Q: How would you recommend leveraging against inflation spikes when investing in Vietnam?

A: Even though the question is about inflation spikes, it should be noted that the Vietnamese government has been doing a better job curbing inflation and stabilizing the dong value over the past year with a consumer price index growth rate in 2012 at 6.8 per cent versus over 18 per cent in 2011, and the dong value is actually appreciating slightly against the US dollar, by 1-2 per cent in the year 2012. This signals a lower level of inflation and exchange rate risk for foreign investors in Vietnam. The government has demonstrated its willingness to trade growth for more economic stability and less inflationary pressure. As typically hedging instruments are limited and are expensive when available, one should consider other natural hedges against inflation: As inflation may lead to a devaluation in the currency, investors may want to invest in export oriented companies which would benefit from a devaluation in the local currency. With higher inflation, there will be higher interest rates so investors should look for solid companies with less leverage and/or cash. Real estate acts as a hedge as prices may go up in an inflationary environment. Another method is structuring the investment through a vehicle that will allow for an offshore exit in US dollar, as typically done with real estate investments. It should also be noted that the government is looking to introduce more derivatives instruments in the near future which would allow costs to come down.

Q: What are your predictions for the VN-Index in 2013?
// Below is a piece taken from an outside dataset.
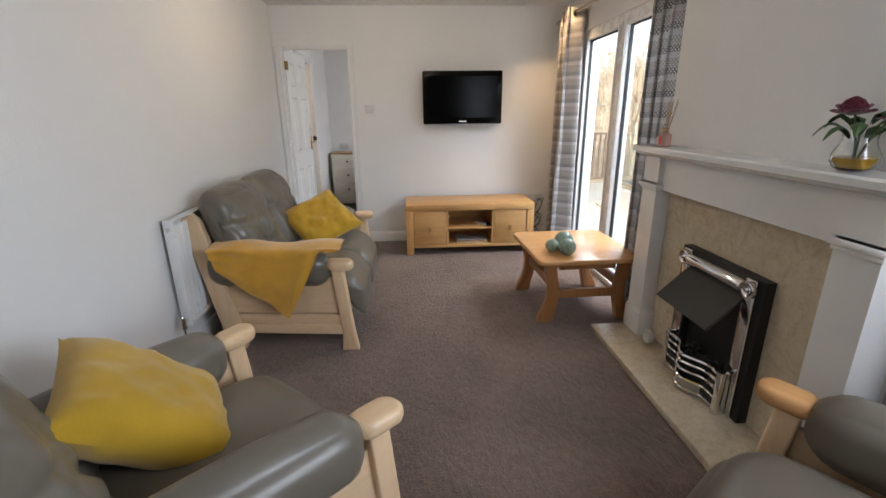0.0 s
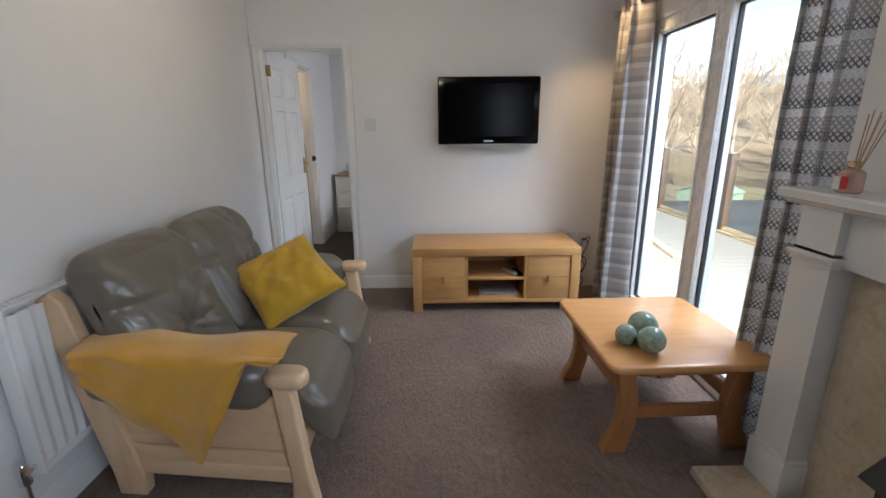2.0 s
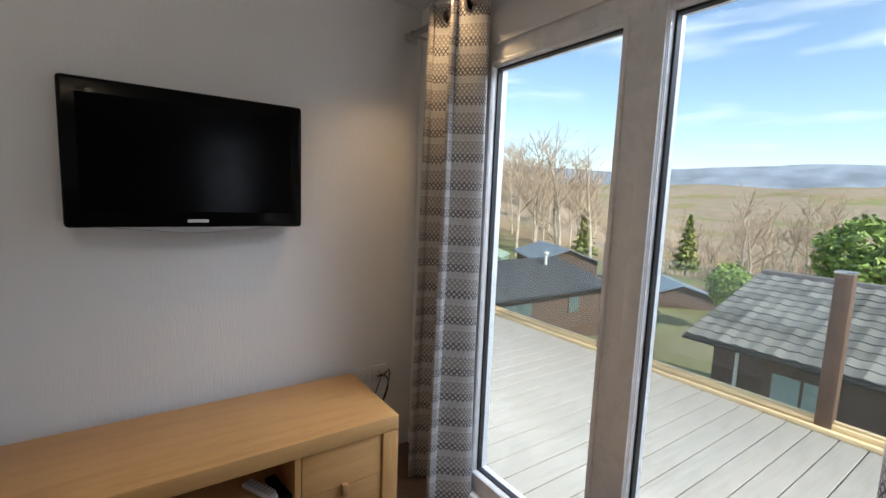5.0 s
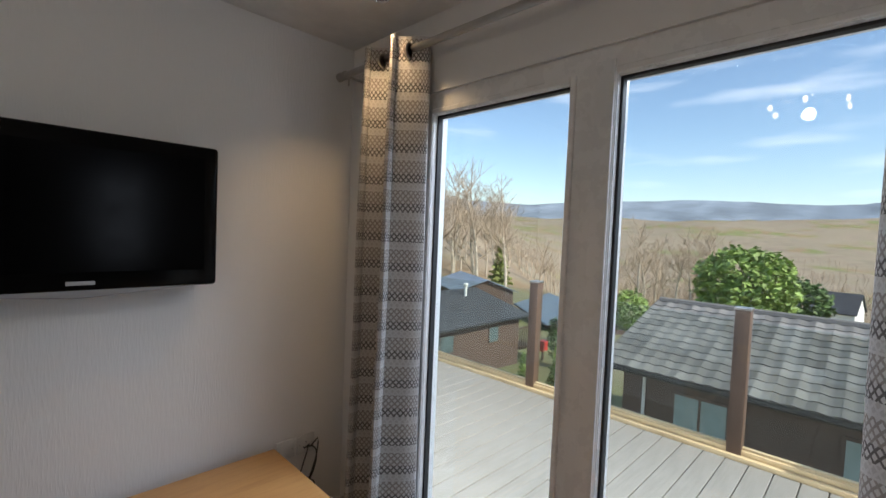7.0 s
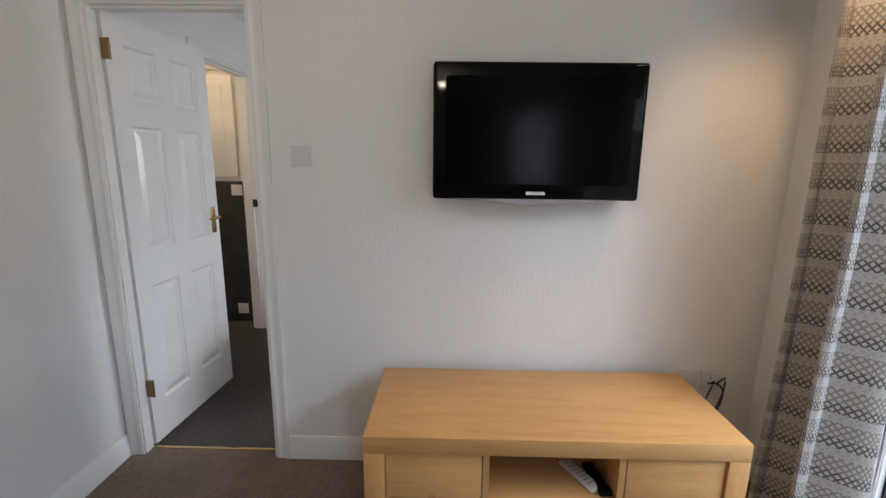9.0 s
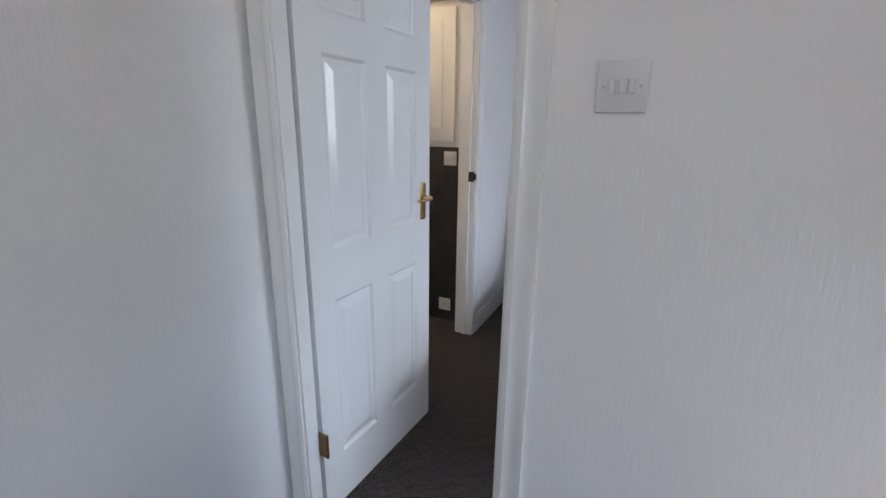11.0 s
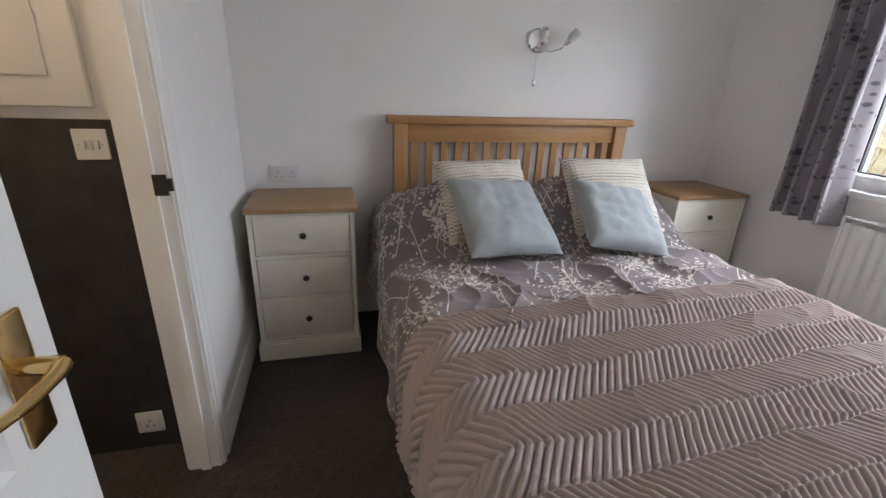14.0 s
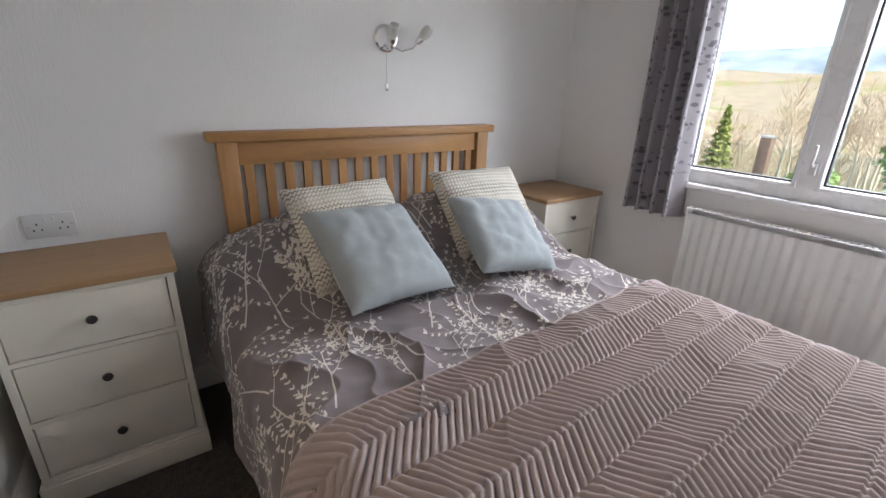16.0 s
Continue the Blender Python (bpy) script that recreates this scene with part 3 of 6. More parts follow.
# television
tv = thing("television", pose(0.905, 4.765, 1.50), "black flat-screen television hung on the wall", "television")
part("casing", boxed(-0.40, 0.40, -0.012, 0.075, -0.252, 0.257, bevel=0.014, seg=3), M_TV, tv, "glossy black casing")
part("screen", boxed(-0.352, 0.352, -0.0145, -0.010, -0.192, 0.205), M_SCREEN, tv, "matt black screen, switched off")
bm = bmesh.new()
slab(bm, [(-0.34, -0.249), (0.34, -0.249), (0.06, -0.272), (0.0, -0.275), (-0.06, -0.272)], -0.008, 0.03, "y", bevel=0.003)
part("lower_trim", bm, M_GREY_PLASTIC, tv, "silver curved trim under the screen")
part("maker_badge", boxed(-0.036, 0.036, -0.0160, -0.011, -0.232, -0.220), M_STEEL, tv, "small silver badge")
part("bracket", boxed(-0.20, 0.20, 0.074, YT - 4.765, -0.15, 0.15), M_BLACK, tv)

# television unit
unit = thing("tv_unit", pose(0.935, 4.555, 0), "light oak television unit with two drawers and open shelves", "tv unit")
UW, UD, UH = 0.635, 0.245, 0.507
part("top", boxed(-UW, UW, -UD, UD, UH - 0.062, UH, bevel=0.003), M_OAK, unit)
for s in (-1, 1):
    for q in (-1, 1):
        xa, xb = sorted((s * UW, s * (UW - 0.07)))
        ya, yb = sorted((q * UD, q * (UD - 0.07)))
        part("leg", boxed(xa, xb, ya, yb, 0, UH - 0.063, bevel=0.003), M_OAK_Z, unit)
    xa, xb = sorted((s * (UW - 0.008), s * (UW - 0.026)))
    part("side_panel", boxed(xa, xb, -UD + 0.071, UD - 0.071, 0.07, UH - 0.063), M_OAK, unit)
    xa, xb = sorted((s * 0.215, s * 0.237))
    part("divider", boxed(xa, xb, -UD + 0.012, UD - 0.03, 0.098, UH - 0.063), M_OAK_Z, unit)
part("bottom_rail", boxed(-UW + 0.071, UW - 0.071, -UD + 0.006, UD - 0.01, 0.070, 0.098, bevel=0.002), M_OAK, unit)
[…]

A: We expect the stock market to end the year higher though given the high volatile nature of the market, there will be will peaks and valleys throughout the year. Many of the underlying market fundamentals have improved significantly over the past year while lower interest rates and tax incentives should spur spending which will lead to growth. However, market participants will be watchful of policy moves, including the banking reforms and how the government deals with non-performing loan problems. Another catalyst will be reforms in the stock market, most remarkable and most anticipated is the lifting up of foreign ownership limit.  An additional 10 per cent foreign ownership has been in discussion.  It is expected that the implementation will be in first quarter of 2013. We believe the VN-Index could go up another 20 per cent to over 550 points during 2013, or around 32 per cent year-on-year.